We use a standard speech to text mechanism, which makes all the available content searchable. Hence, the initial quality check is done in a traditional, search and sort machine learning model. Then, every answer that comes in gets sampled among the pool of reactions. If there are high like percentage on an answer, it gets taken up and ranked higher in the stream. That is how we monitor it.
On scaling up:
MB: Our product is honestly targeted at the next 100 million, than all of the next billion per se. As time progresses, another bunch will grow in aspiration and maturity. These are the people that will see their peers make progress, and become aspirational in process. It is a small segment we are targeting now, but this is about to become much larger in the immediate future.
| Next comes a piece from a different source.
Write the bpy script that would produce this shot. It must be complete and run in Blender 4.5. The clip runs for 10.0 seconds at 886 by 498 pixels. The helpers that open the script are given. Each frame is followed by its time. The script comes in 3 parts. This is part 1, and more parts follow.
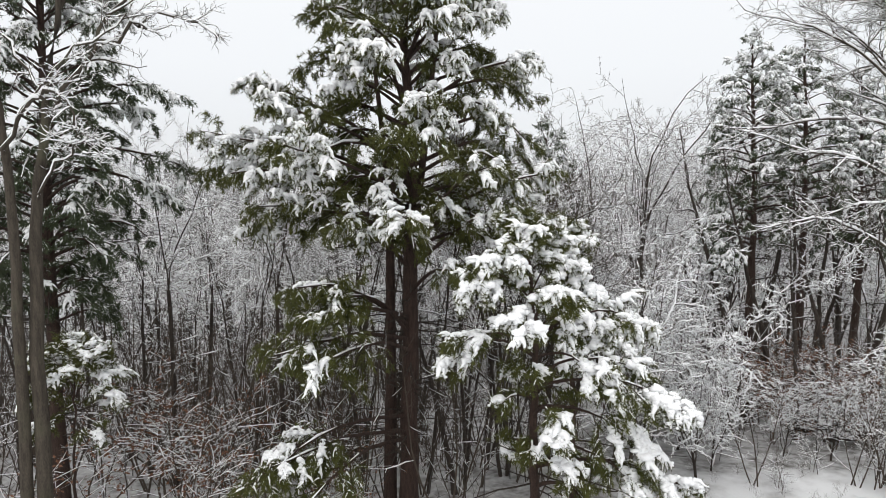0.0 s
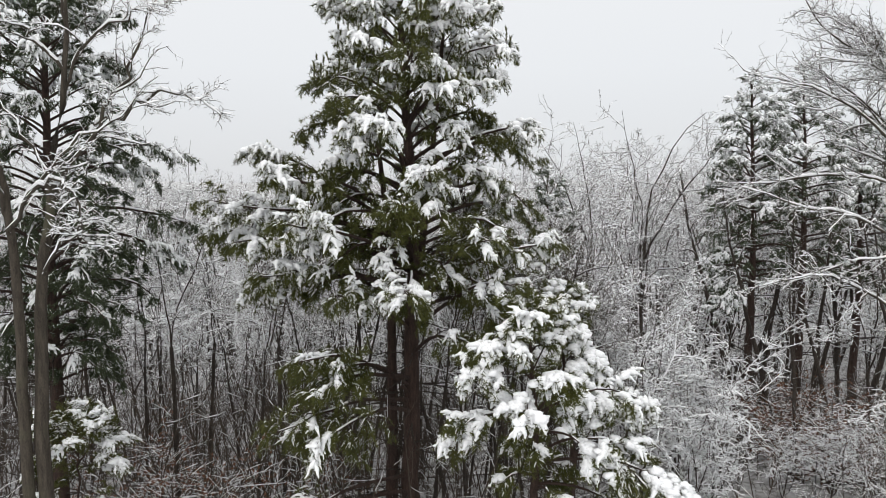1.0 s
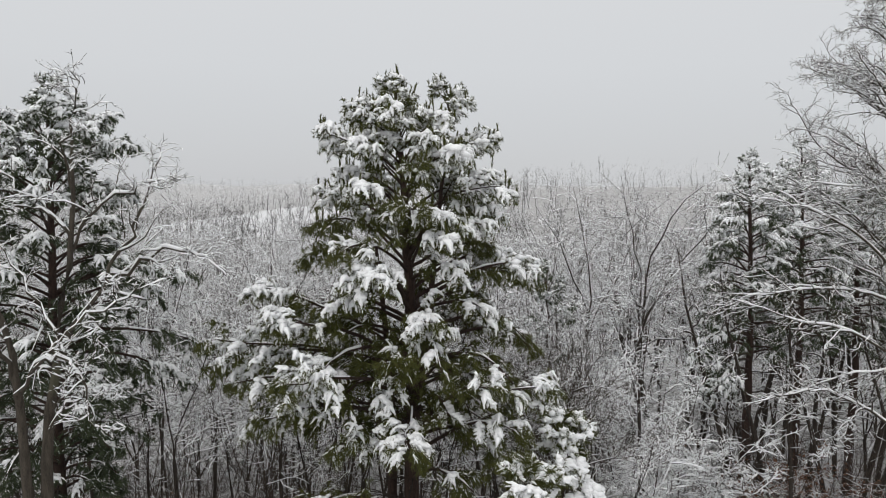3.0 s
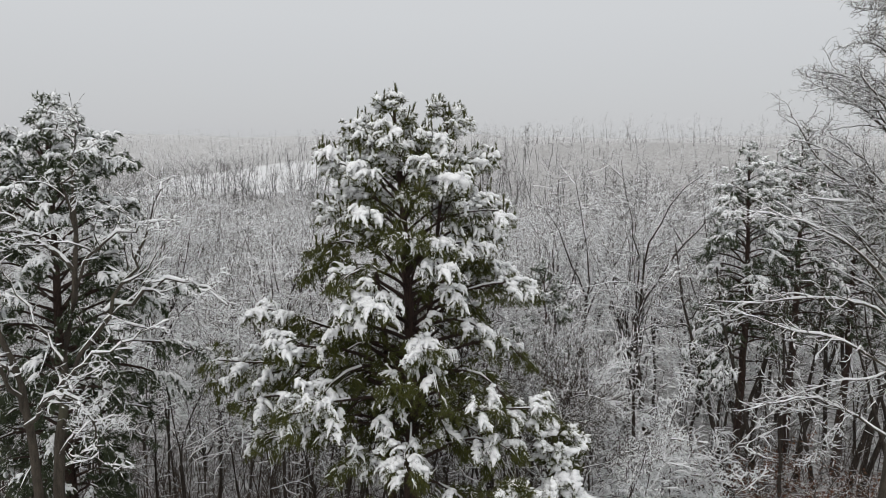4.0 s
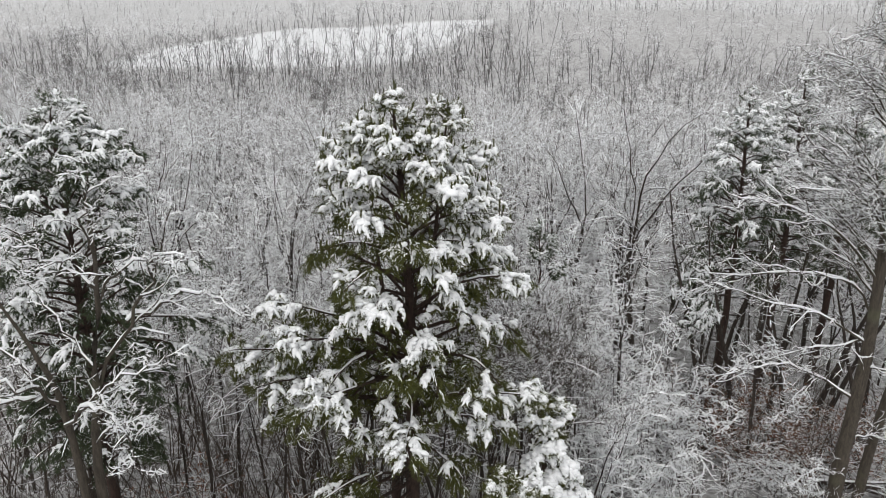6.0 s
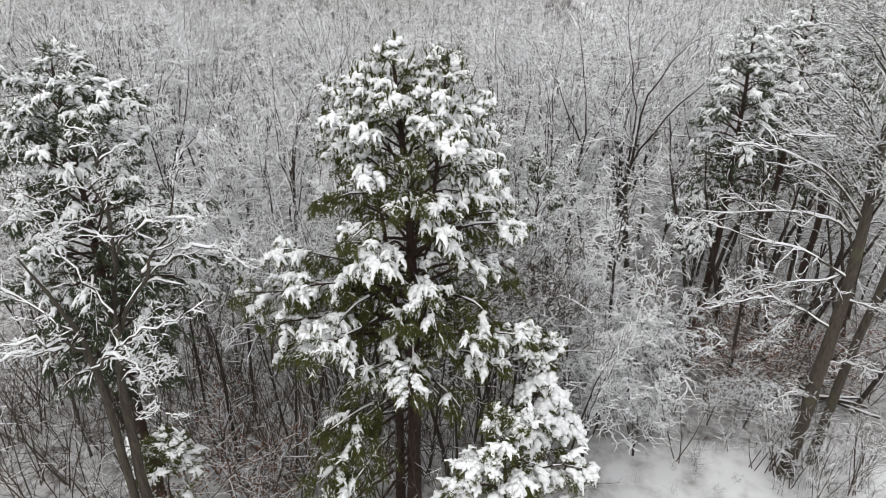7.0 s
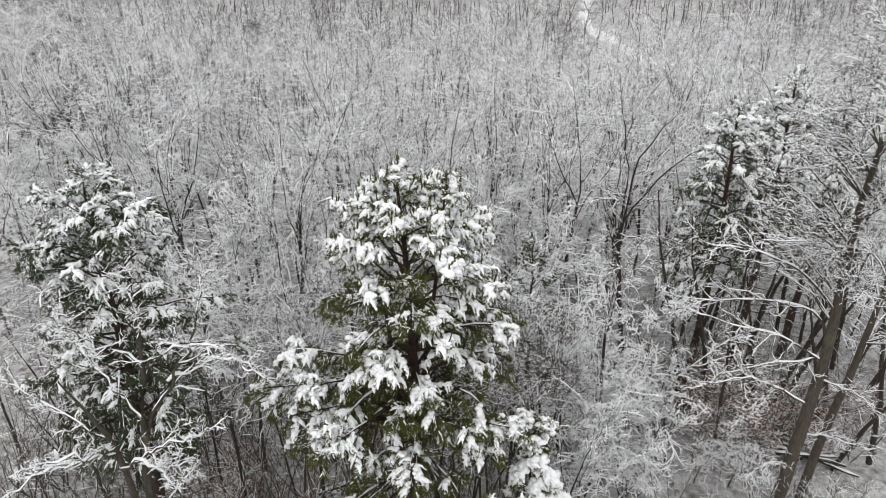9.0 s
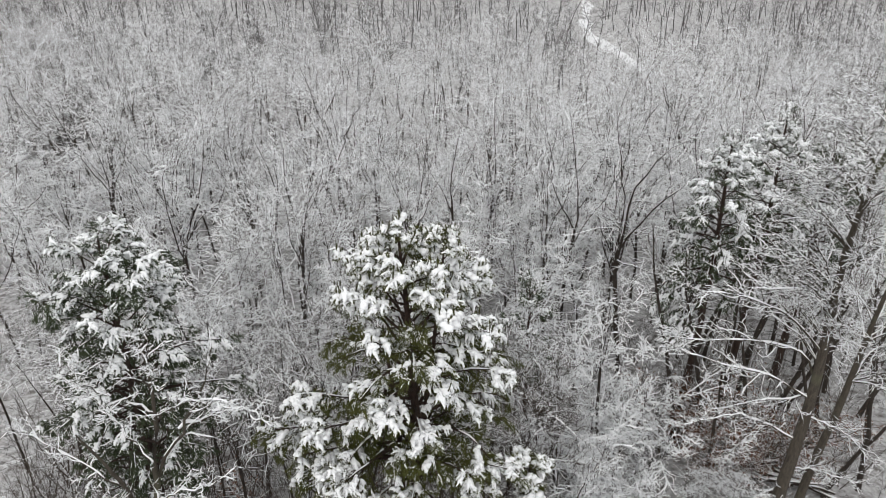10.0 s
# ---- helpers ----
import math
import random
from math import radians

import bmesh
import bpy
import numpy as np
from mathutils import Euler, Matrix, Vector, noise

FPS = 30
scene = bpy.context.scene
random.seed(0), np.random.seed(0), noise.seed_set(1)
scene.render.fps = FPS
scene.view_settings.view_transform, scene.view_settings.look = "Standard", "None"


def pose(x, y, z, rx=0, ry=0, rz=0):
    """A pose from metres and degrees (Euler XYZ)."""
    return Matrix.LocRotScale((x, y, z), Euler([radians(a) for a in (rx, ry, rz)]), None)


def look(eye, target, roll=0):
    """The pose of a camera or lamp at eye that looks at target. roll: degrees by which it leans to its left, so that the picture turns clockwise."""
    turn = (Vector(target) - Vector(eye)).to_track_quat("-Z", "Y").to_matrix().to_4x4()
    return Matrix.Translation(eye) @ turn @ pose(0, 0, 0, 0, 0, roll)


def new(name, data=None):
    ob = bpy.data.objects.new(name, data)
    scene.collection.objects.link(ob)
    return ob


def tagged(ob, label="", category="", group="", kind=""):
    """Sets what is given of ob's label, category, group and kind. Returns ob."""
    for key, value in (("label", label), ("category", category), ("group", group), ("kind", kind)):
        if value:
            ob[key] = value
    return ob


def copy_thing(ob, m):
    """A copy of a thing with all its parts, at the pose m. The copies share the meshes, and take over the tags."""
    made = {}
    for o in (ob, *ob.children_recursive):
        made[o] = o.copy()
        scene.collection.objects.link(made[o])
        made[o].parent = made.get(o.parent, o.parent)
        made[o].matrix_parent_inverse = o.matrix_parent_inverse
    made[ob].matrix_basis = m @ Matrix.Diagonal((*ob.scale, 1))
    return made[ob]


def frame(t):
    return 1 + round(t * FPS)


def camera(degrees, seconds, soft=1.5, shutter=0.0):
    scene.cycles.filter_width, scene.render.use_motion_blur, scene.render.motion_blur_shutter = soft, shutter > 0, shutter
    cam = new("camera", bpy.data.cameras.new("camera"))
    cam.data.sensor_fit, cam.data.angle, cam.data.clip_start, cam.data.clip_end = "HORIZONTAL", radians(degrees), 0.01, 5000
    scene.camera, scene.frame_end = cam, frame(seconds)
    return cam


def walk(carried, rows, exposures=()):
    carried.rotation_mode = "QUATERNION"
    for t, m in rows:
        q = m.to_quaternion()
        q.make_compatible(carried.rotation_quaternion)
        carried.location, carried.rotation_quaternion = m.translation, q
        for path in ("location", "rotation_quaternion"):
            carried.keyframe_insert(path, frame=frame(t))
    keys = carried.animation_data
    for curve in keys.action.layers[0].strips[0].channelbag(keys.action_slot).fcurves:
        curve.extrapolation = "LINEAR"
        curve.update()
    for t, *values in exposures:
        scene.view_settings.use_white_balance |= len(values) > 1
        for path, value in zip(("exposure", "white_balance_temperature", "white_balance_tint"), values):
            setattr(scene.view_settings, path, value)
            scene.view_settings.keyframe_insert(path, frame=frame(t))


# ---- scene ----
cam = camera(64.1, 10.0, soft=0.8)
METRES, EYE, TILT, LEAN, TURN = 16.0, 8.2, -5.0, 0.0, 0.0
ROWS = [
    (0.0, 0.0, 0.0, 0.0, 0.0, 0.0, 0.0),
    (0.5, -0.0007, -0.0038, 0.0447, -0.01, 0.03, -0.02),
    (1.0, -0.0019, -0.0079, 0.0934, -0.01, 0.03, -0.06),
    (1.5, -0.0027, -0.0121, 0.1404, 0.01, 0.1, -0.09),
    (2.0, -0.0032, -0.0162, 0.1886, 0.01, 0.1, -0.15),
    (2.5, -0.0027, -0.0199, 0.2377, 0.01, 0.1, -0.15),
    (3.0, -0.0019, -0.0227, 0.287, 0.01, 0.08, -0.16),
    (3.2, -0.0013, -0.0246, 0.3073, 0.0207, 0.07, -0.1747),
    (4.3, 0.0017, -0.0349, 0.4193, 0.0793, -4.9, -0.2553),
    (4.5, 0.0023, -0.0368, 0.4396, 0.09, -5.21, -0.27),
    (5.0, 0.0037, -0.0441, 0.489, 0.14, -12.07, -0.3),
    (5.5, 0.003, -0.0471, 0.5391, 0.12, -13.68, -0.33),
    (5.7, 0.0034, -0.049, 0.5596, 0.1413, -13.7, -0.338),
    (6.8, 0.0055, -0.0595, 0.672, 0.2587, -22.12, -0.382),
    (7.0, 0.0059, -0.0614, 0.6925, 0.28, -23.64, -0.39),
    (7.5, 0.0067, -0.0657, 0.7432, 0.32, -23.79, -0.38),
    (8.0, 0.0077, -0.0697, 0.7934, 0.36, -23.75, -0.36),
    (8.5, 0.0087, -0.074, 0.8434, 0.39, -23.7, -0.33),
    (9.0, 0.0089, -0.0788, 0.8933, 0.41, -23.69, -0.32),
    (9.5, 0.0102, -0.0838, 0.945, 0.46, -23.74, -0.34),
    (10.0, 0.0102, -0.0878, 0.9956, 0.49, -23.76, -0.37),
]
EXPOSURES = [(0.0, 0.17), (1.0, 0.03), (2.5, -0.25), (4.5, -0.38), (5.5, -0.24), (7.0, 0.02), (8.5, 0.04), (10.0, -0.08)]
walk(cam, [(t, pose(0, 0, EYE, TILT, LEAN, TURN) @ pose(METRES * x, METRES * y, METRES * z, 90 + pitch, roll, yaw)) for t, x, y, z, yaw, pitch, roll in ROWS], EXPOSURES)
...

We are looking at scaling up to 100 million users by late 2020. Partnerships will be an important part of that — we will tie up with various OEMs, businesses and operators such as Reliance Jio, which has contributed a lot to building the ecosystem. Our product is also very relevant to their users — there is a lot of stuff on entertainment, but nothing that is a bit more serious.
On monetisation plans:
AR: We might monetise in a format that is closer to Google’s — say, if there is a question such as what is the best smartphone to purchase under Rs 10,000, there are a lot of OEMs in the country that would want to own that question as the first sponsored answer. If we, for instance, drive a million views to that answer every day, that is a straightforward way to monetise right there. But we are not looking at an ad-supported revenue model right away.
MB: Our business and operation model is actually quite difficult to pull off. It is completely ground-up, and very slow when it starts off because you are literally convincing one guy at a time, which makes building engagement in the network quite difficult to establish. Our traffic is also pretty much mobile-only, over 95% of users come from there.